* [Provided material]
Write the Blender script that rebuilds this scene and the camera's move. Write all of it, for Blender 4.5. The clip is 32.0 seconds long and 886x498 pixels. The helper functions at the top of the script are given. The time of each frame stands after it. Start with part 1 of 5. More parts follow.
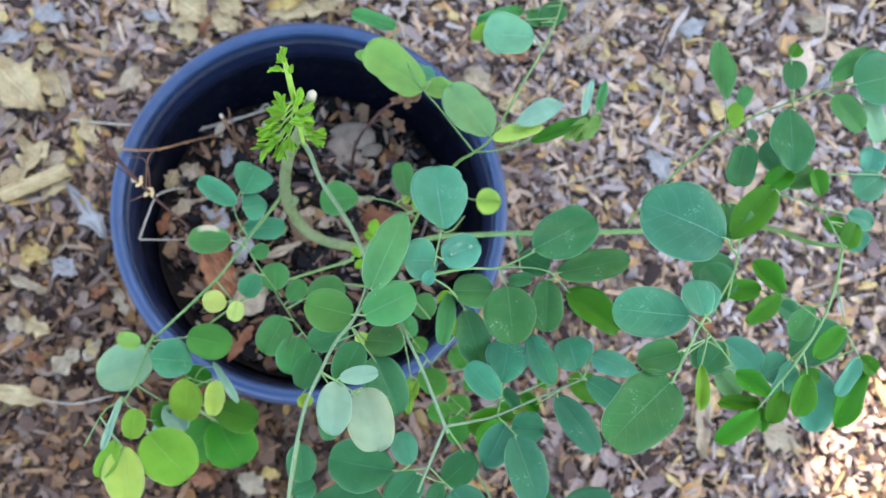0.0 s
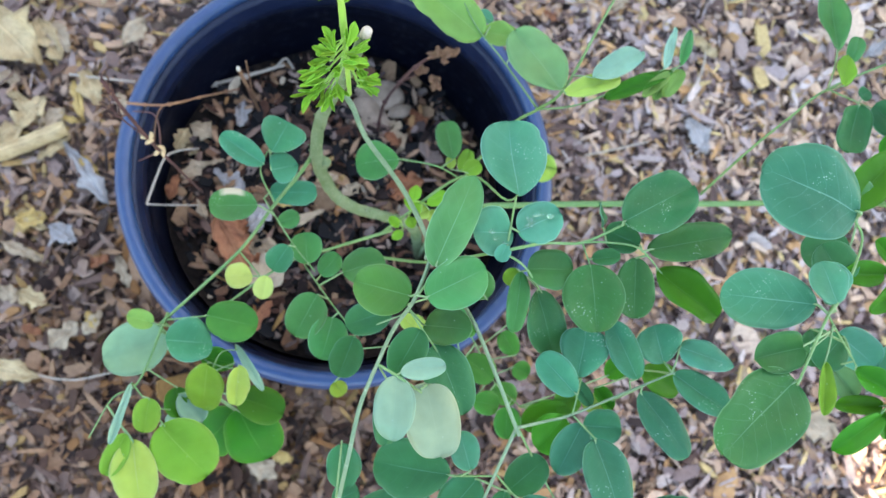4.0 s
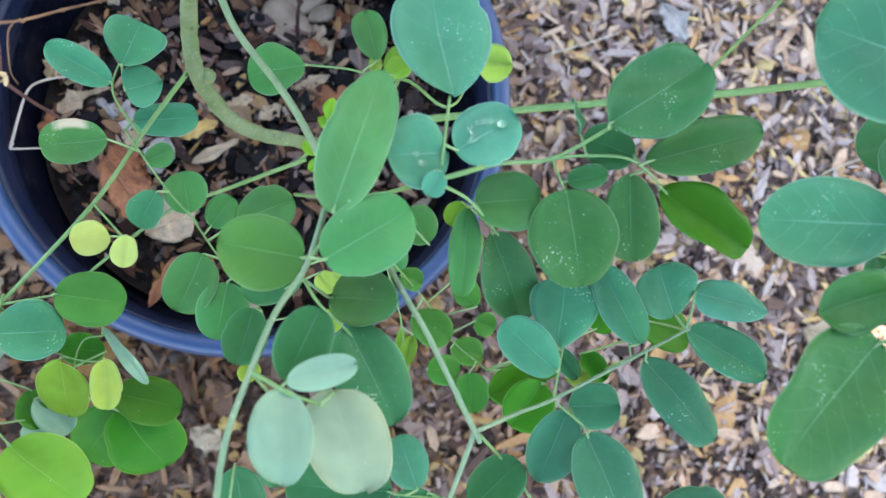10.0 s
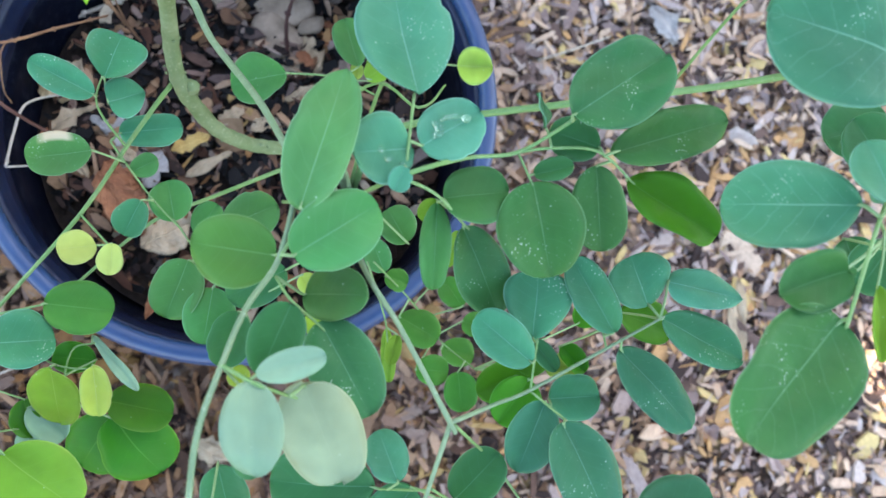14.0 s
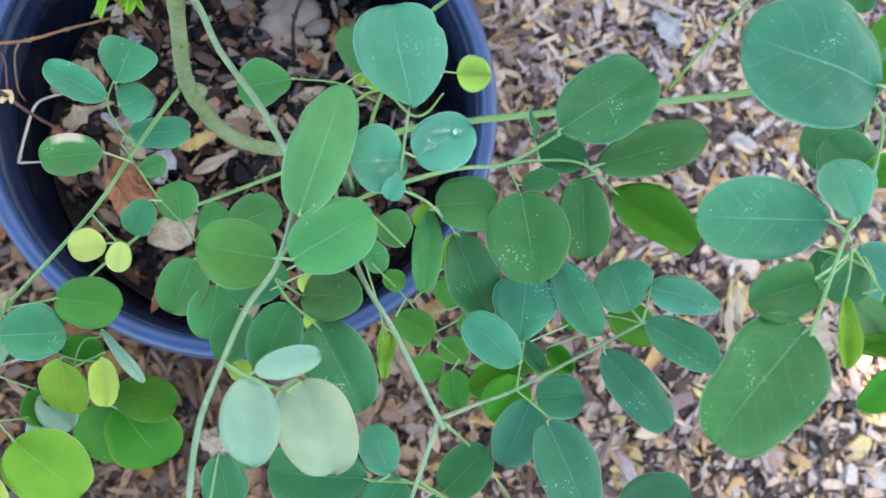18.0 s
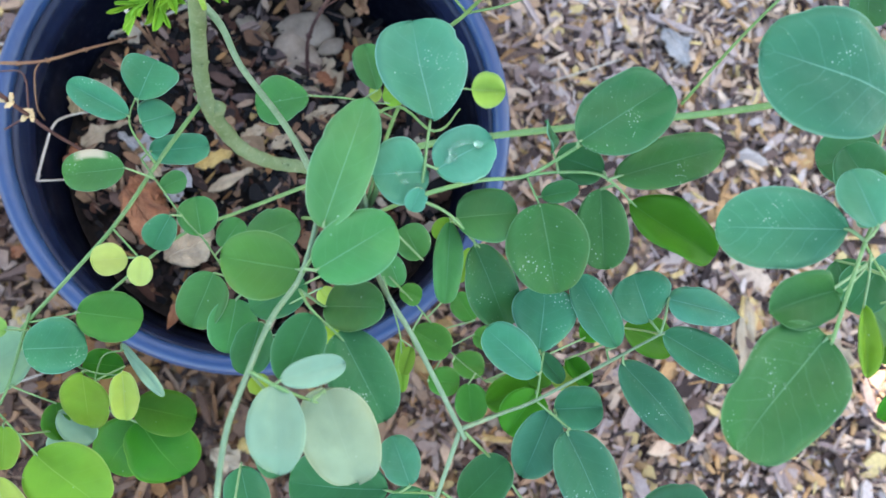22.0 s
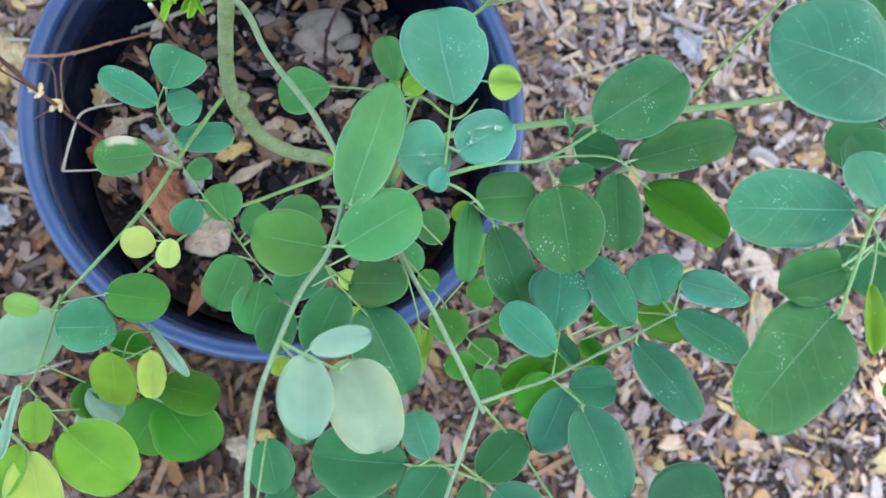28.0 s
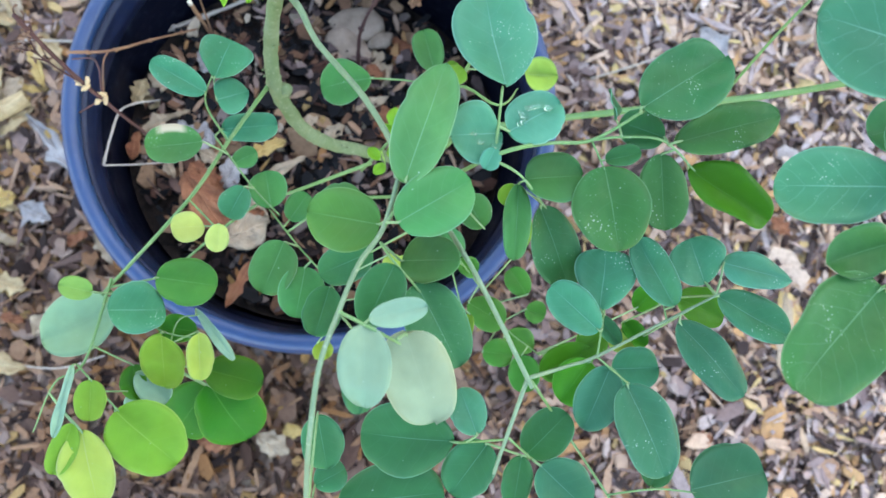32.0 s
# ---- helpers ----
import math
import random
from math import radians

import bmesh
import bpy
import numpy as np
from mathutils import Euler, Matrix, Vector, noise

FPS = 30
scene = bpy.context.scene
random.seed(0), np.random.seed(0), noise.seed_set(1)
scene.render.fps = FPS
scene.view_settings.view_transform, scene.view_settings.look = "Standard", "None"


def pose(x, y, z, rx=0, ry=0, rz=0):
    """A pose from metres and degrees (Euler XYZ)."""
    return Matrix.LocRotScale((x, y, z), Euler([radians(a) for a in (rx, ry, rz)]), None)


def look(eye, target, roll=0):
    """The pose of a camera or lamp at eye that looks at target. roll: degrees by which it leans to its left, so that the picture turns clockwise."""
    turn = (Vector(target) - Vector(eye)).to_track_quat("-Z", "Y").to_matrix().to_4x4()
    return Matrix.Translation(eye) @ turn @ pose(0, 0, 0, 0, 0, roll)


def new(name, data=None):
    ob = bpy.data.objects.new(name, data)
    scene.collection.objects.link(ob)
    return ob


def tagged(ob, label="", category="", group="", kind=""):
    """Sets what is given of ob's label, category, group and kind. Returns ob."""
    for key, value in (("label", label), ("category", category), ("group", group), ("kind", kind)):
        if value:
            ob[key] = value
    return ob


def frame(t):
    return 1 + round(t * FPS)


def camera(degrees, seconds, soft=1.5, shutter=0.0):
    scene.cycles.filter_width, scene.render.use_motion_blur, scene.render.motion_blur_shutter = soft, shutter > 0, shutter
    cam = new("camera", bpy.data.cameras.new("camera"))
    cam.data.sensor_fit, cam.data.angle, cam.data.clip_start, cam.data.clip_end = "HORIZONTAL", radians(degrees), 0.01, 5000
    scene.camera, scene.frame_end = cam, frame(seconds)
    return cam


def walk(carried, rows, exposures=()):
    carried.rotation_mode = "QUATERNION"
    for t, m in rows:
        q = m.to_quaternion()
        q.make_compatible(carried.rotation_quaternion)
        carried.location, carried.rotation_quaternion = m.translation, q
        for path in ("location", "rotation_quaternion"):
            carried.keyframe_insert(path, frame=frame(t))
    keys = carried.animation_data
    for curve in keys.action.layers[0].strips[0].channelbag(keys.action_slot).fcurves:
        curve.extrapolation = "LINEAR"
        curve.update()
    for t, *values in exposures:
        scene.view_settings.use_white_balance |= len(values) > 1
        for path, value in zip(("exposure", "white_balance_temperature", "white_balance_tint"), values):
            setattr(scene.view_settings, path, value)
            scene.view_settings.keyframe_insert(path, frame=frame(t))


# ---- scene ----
cam = camera(54.99, 32.0, 1.5)
cam.data.dof.use_dof, cam.data.dof.focus_distance, cam.data.dof.aperture_fstop = True, 0.31, 18.5
PATH = [
    (0, (0.0357, -0.1789, 0.9466), (0.0971, -0.0447, 0.3650), 29.94),
    (0.5, (0.0283, -0.1781, 0.9468), (0.0890, -0.0459, 0.3647), 30.23),
    (1, (0.0254, -0.1774, 0.9494), (0.0856, -0.0451, 0.3673), 30.19),
    (1.5, (0.0238, -0.1777, 0.9562), (0.0836, -0.0485, 0.3733), 30.11),
    (2, (0.0281, -0.1831, 0.9543), (0.0895, -0.0579, 0.3707), 31.54),
    (2.5, (0.0273, -0.1789, 0.9481), (0.0881, -0.0544, 0.3643), 31.63),
    (4.5, (0.0085, -0.1683, 0.8622), (0.0837, -0.0541, 0.2780), 39.96),
    (5, (0.0121, -0.1686, 0.8426), (0.0974, -0.0576, 0.2592), 44.56),
    (5.5, (0.0032, -0.1634, 0.8036), (0.0931, -0.0758, 0.2169), 52.08),
    (6, (0.0098, -0.1575, 0.7940), (0.1055, -0.0844, 0.2062), 55.22),
    (6.5, (0.0121, -0.1544, 0.7943), (0.1120, -0.0737, 0.2082), 52.50),
    (7, (0.0200, -0.1585, 0.7930), (0.1193, -0.0725, 0.2075), 51.27),
    (7.5, (0.0202, -0.1535, 0.7891), (0.1204, -0.0720, 0.2032), 53.78),
    (8, (0.0267, -0.1447, 0.7791), (0.1267, -0.0775, 0.1913), 58.75),
    (8.5, (0.0378, -0.1420, 0.7810), (0.1373, -0.0771, 0.1929), 58.49),
    (9, (0.0382, -0.1459, 0.7835), (0.1341, -0.0815, 0.1947), 57.41),
    (9.5, (0.0393, -0.1458, 0.7805), (0.1309, -0.0832, 0.1908), 56.79),
    (10, (0.0401, -0.1441, 0.7797), (0.1306, -0.0827, 0.1898), 57.02),
    (10.5, (0.0404, -0.1476, 0.7812), (0.1287, -0.0874, 0.1908), 56.43),
    (11, (0.0394, -0.1526, 0.7783), (0.1260, -0.0912, 0.1878), 55.47),
    (11.5, (0.0402, -0.1484, 0.7778), (0.1266, -0.0856, 0.1874), 54.53),
    (12, (0.0436, -0.1475, 0.7754), (0.1298, -0.0833, 0.1851), 53.35),
    (12.5, (0.0454, -0.1455, 0.7785), (0.1314, -0.0794, 0.1884), 52.20),
    (13, (0.0437, -0.1471, 0.7776), (0.1293, -0.0806, 0.1874), 51.72),
    (13.5, (0.0462, -0.1515, 0.7803), (0.1312, -0.0831, 0.1903), 50.63),
    (14, (0.0504, -0.1496, 0.7852), (0.1340, -0.0796, 0.1952), 49.65),
    (14.5, (0.0488, -0.1489, 0.7864), (0.1323, -0.0782, 0.1965), 49.51),
    (16.5, (0.0522, -0.1494, 0.7910), (0.1329, -0.0764, 0.2010), 48.24),
    (17, (0.0527, -0.1518, 0.7893), (0.1329, -0.0847, 0.1985), 50.42),
    (17.5, (0.0506, -0.1493, 0.7915), (0.1299, -0.0843, 0.2004), 50.97),
    (18, (0.0529, -0.1482, 0.7991), (0.1322, -0.0814, 0.2081), 50.39),
    (18.5, (0.0486, -0.1561, 0.8023), (0.1267, -0.0872, 0.2114), 48.84),
    (19, (0.0526, -0.1486, 0.8015), (0.1298, -0.0780, 0.2107), 48.20),
    (19.5, (0.0542, -0.1450, 0.8044), (0.1311, -0.0722, 0.2138), 47.21),
    (20, (0.0505, -0.1486, 0.8033), (0.1272, -0.0747, 0.2128), 46.63),
    (20.5, (0.0461, -0.1544, 0.8032), (0.1223, -0.0786, 0.2129), 45.75),
    (21, (0.0449, -0.1548, 0.8046), (0.1205, -0.0763, 0.2146), 44.37),
    (21.5, (0.0473, -0.1512, 0.8035), (0.1219, -0.0724, 0.2134), 43.97),
    (22, (0.0486, -0.1511, 0.8011), (0.1225, -0.0704, 0.2112), 42.90),
    (22.5, (0.0498, -0.1530, 0.8009), (0.1233, -0.0711, 0.2111), 42.31),
    (23, (0.0479, -0.1547, 0.8006), (0.1206, -0.0735, 0.2106), 42.14),
    (23.5, (0.0474, -0.1531, 0.7996), (0.1193, -0.0737, 0.2093), 42.55),
    (24, (0.0504, -0.1520, 0.8005), (0.1220, -0.0722, 0.2102), 42.31),
    (24.5, (0.0496, -0.1544, 0.8006), (0.1206, -0.0742, 0.2102), 41.75),
    (25, (0.0491, -0.1546, 0.7983), (0.1197, -0.0771, 0.2075), 42.42),
    (25.5, (0.0508, -0.1522, 0.7979), (0.1211, -0.0757, 0.2070), 42.61),
    (27.5, (0.0486, -0.1547, 0.8021), (0.1163, -0.0747, 0.2113), 41.07),
    (28, (0.0442, -0.1592, 0.8096), (0.1112, -0.0772, 0.2190), 40.08),
    (28.5, (0.0429, -0.1602, 0.8128), (0.1079, -0.0766, 0.2222), 38.83),
    (29, (0.0360, -0.1628, 0.8137), (0.0983, -0.0782, 0.2229), 37.51),
    (29.5, (0.0308, -0.1594, 0.8098), (0.0924, -0.0770, 0.2187), 38.62),
    (30, (0.0258, -0.1588, 0.8090), (0.0858, -0.0778, 0.2175), 37.85),
    (30.5, (0.0312, -0.1704, 0.8131), (0.0884, -0.0865, 0.2217), 35.27),
    (31, (0.0341, -0.1759, 0.8168), (0.0911, -0.0911, 0.2256), 34.95),
    (31.5, (0.0352, -0.1704, 0.8177), (0.0908, -0.0837, 0.2266), 33.70),
    (32, (0.0332, -0.1694, 0.8136), (0.0885, -0.0821, 0.2226), 33.40),
]
EXPOSURES = [(0, 2.88, 7300, 10), (4.5, 2.95, 7300, 10), (28.8, 2.95, 7300, 10), (30.0, 3.12, 7300, 10), (31.0, 3.09, 7300, 10), (32, 3.06, 7300, 10)]
walk(cam, [(t, look(eye, target, roll)) for t, eye, target, roll in PATH], EXPOSURES)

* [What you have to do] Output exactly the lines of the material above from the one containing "scene.view_settings.use_white_balance |= len(values)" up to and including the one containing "scene.view_settings.keyframe_insert(path, frame=frame(t))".

* [Exercise solution]
        scene.view_settings.use_white_balance |= len(values) > 1
        for path, value in zip(("exposure", "white_balance_temperature", "white_balance_tint"), values):
            setattr(scene.view_settings, path, value)
            scene.view_settings.keyframe_insert(path, frame=frame(t))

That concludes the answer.